The record, in fact, confirms that he did not file this lawsuit until August 11,
2014. This action is time barred under the terms of the Policy. AFFIRMED.
3 Davis v. A.G. Edwards & Sons, Inc., 823 F.2d 105, 108 (5th Cir. 1987) (internal
quotations omitted).
4 White v. ARCO/Polymers, Inc., 720 F.2d 1391, 1396 (5th Cir. 1983).

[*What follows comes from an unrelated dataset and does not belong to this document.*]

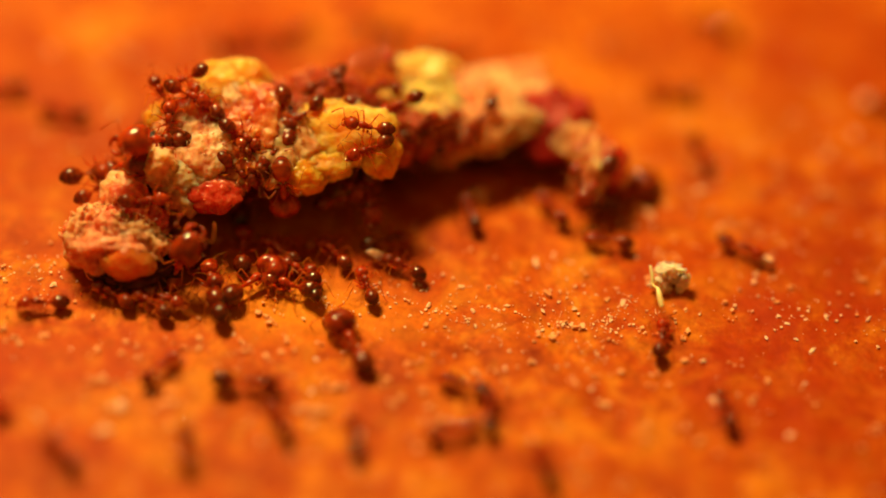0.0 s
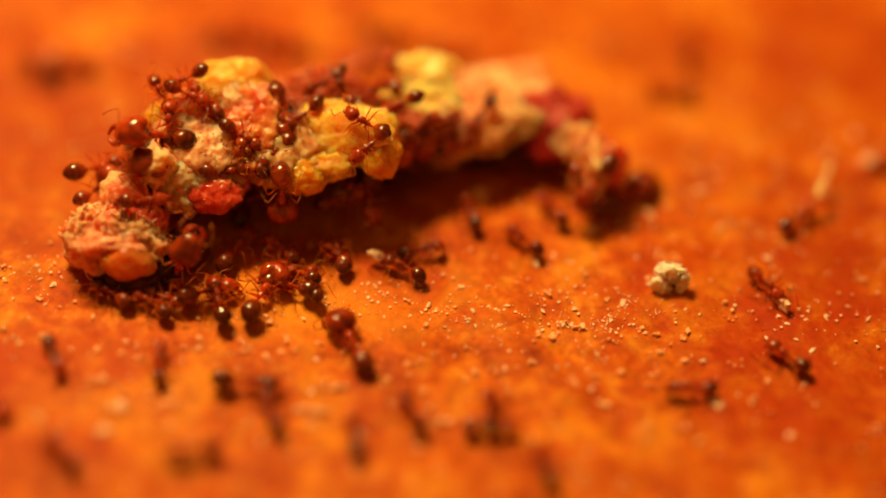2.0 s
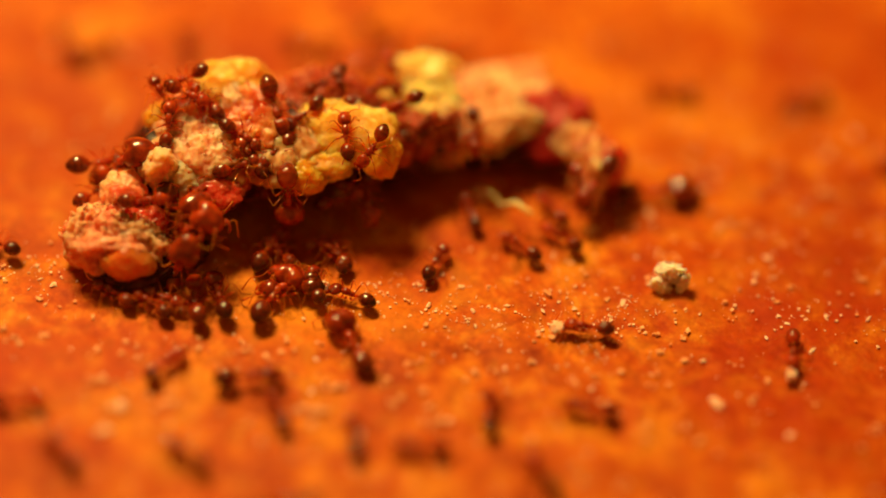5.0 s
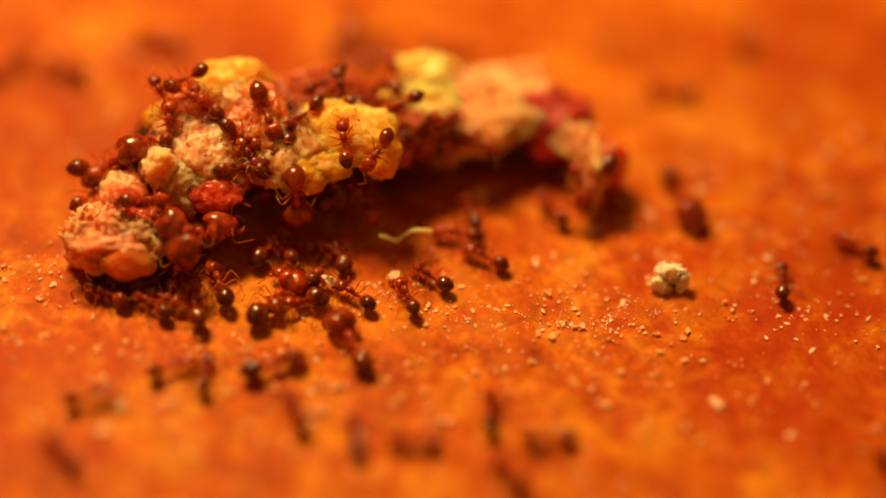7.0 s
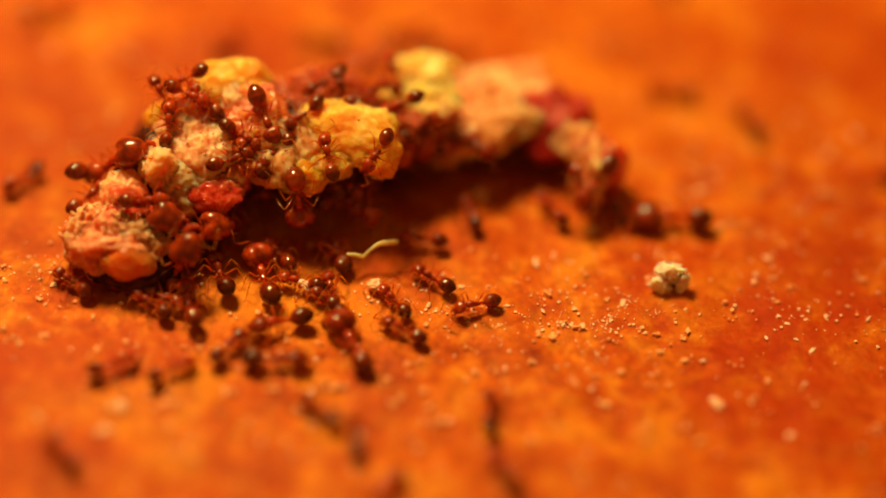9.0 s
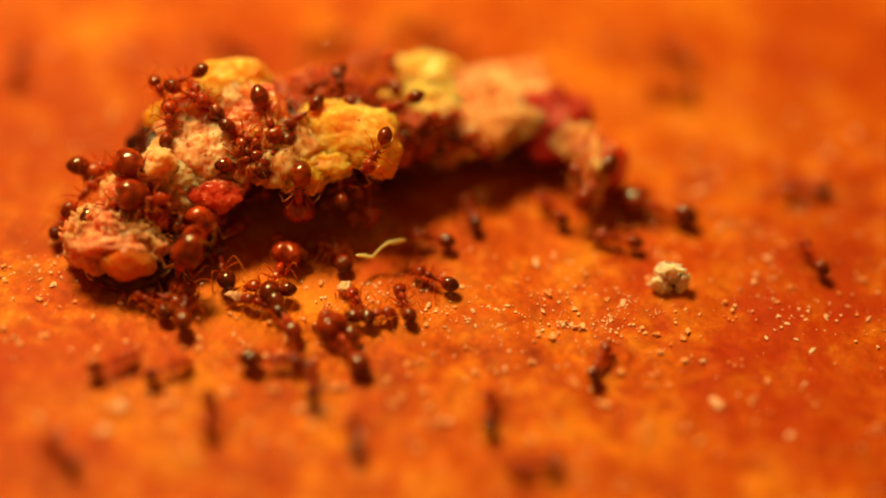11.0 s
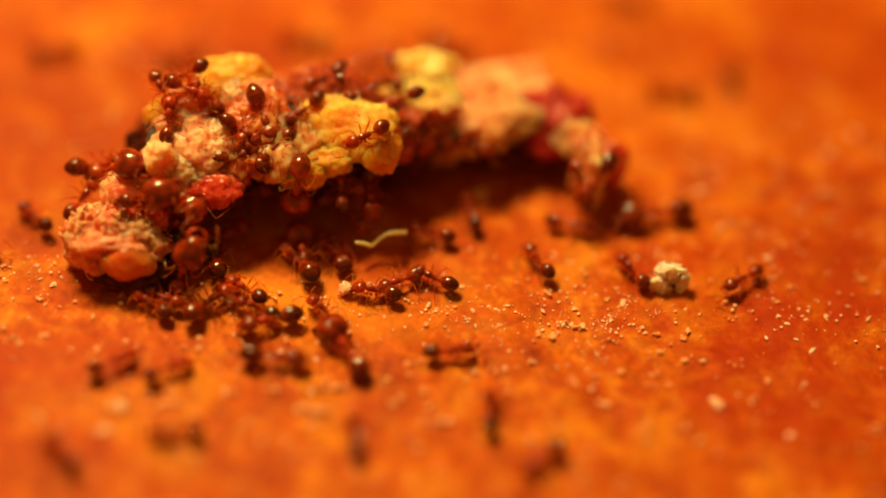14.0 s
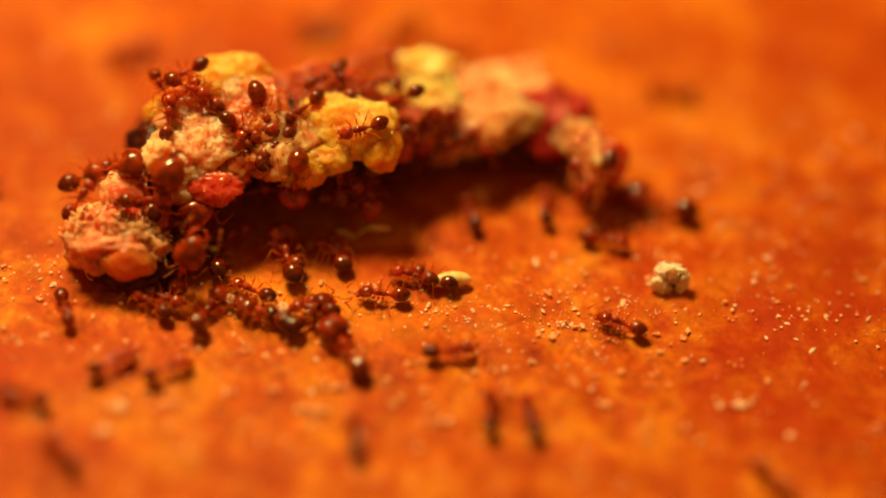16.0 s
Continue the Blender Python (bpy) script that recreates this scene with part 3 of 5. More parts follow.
ant_h18 = ant("minor", at(-0.50, 4.73, 3.04, 35, -13, 29))
ant_h20 = ant("minor", at(-3.60, 5.44, 3.90, 22, -8, 42))
ant_h23 = ant("minor", at(-2.62, 6.89, 3.97, -22, -24, 112))
ant_h24 = ant("minor", at(-12.65, 3.68, 4.71, -13, -12, 123))
ant_h27 = ant("minor", at(0.40, 4.38, 2.22, 42, -18, 18))
ant_h29 = ant("minor", at(6.02, 3.07, 1.55, -33, -37, 119))
ant_h30 = ant("media", at(6.44, 2.99, 1.53, -31, 30, -128))
ant_mh = ant("major", at(-7.12, 0.70, 3.03, 160, 83, 77))
for o in ant_mh.children:
    if o.name.startswith("gaster"):
        # raised against the trunk
        o.matrix_basis = at(-0.64, 0, 0.53, 0, -78, 0) @ at(0.64, 0, -0.53)
ant_a = ant("minor", at(-3.71, 2.47, 4.67, -25, -9, 177))
ant_c8 = ant("minor", at(-3.38, 1.29, 1.17, 16, 27, -55))
ant_b = ant("minor", at(-3.56, 1.66, 4.16, -32, 11, -156))
ant_m1 = ant("major", at(-12.78, 1.30, 4.12, -27, -23, -148))
ant_m2 = ant("major", at(-13.92, 1.06, 2.59, 22, -33, -16))
ant_m3 = ant("major", at(-9.00, 2.00, 0, 0, 0, 90))
ant_m7 = ant("major", at(-11.23, -2.48, 1.13, 71, -70, 11))
ant_w1 = ant("minor", at(-12.74, -0.95, 2.88, 31, -8, 3))
ant_l1 = ant("minor", at(-15.13, 0.71, 1.77, 26, -18, 36))
ant_l2 = ant("media", at(-15.40, 1.41, 1.94, 31, -5, 13))
ant_c1 = ant("minor", at(-4.59, 1.40, 1.19, 31, -7, 17))
ant_c2 = ant("media", at(-3.38, 1.50, 1.27, 4, 31, -80))
ant_c3 = ant("minor", at(-4.39, 1.84, 1.73, 24, 21, -34))
ant_c7 = ant("minor", at(-8.61, 1.32, 1.02, 30, -8, 19))
ant_c4 = ant("media", at(-8.76, -0.99, 0, 0, 0, 91))
ant_c5 = ant("minor", at(-7.20, -0.98, 0, 0, 0, 141))
ant_c6 = ant("minor", at(-4.85, -0.90, 0, 0, 0, 137))
ant_m4 = ant("major", at(-8.13, -2.98, 0, 0, 0, 44))
ant_m5 = ant("major", at(-3.66, -5.98, 0, 0, 0, 119))
ant_n2 = ant("minor", at(-3.26, -2.63, 0, 0, 0, 110))
ant_n3 = ant("minor", at(-1.78, -1.46, 0, 0, 0, 155))
ant_n4 = ant("minor", at(-2.41, -0.06, 0, 0, 0, 15))
ant_n5 = ant("minor", at(7.15, 0.72, 0, 0, 0, 175))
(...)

5 The district court appears to have assumed, contrary to its own finding, that it was
not reasonably possible for Wilson to provide Provident with written proof of loss on or before
May 13, 2009. This assumption afforded Wilson an additional year to provide Provident with
written proof of loss under the Policy. We see no reason to make such an assumption, given
that, inter alia, Wilson does not request it on appeal. See Adams v. Unione Mediterranea Di
Sicurta, 364 F.3d 646, 653 (5th Cir. 2004) (noting that “[i]ssues not raised or inadequately
briefed on appeal are waived”). We note, however, that even if we were willing to assume that
it was not reasonably possible for Wilson to provide Provident with written proof of loss on
or before May 13, 2009, Wilson’s lawsuit would still be untimely. Under that scenario, Wilson
would have been required to provide Provident with written proof of loss on or before May
13, 2010, and Wilson would have been required to file this lawsuit on or before May 13, 2013.
Wilson did not file this lawsuit until approximately fifteen months later, on August 11, 2014.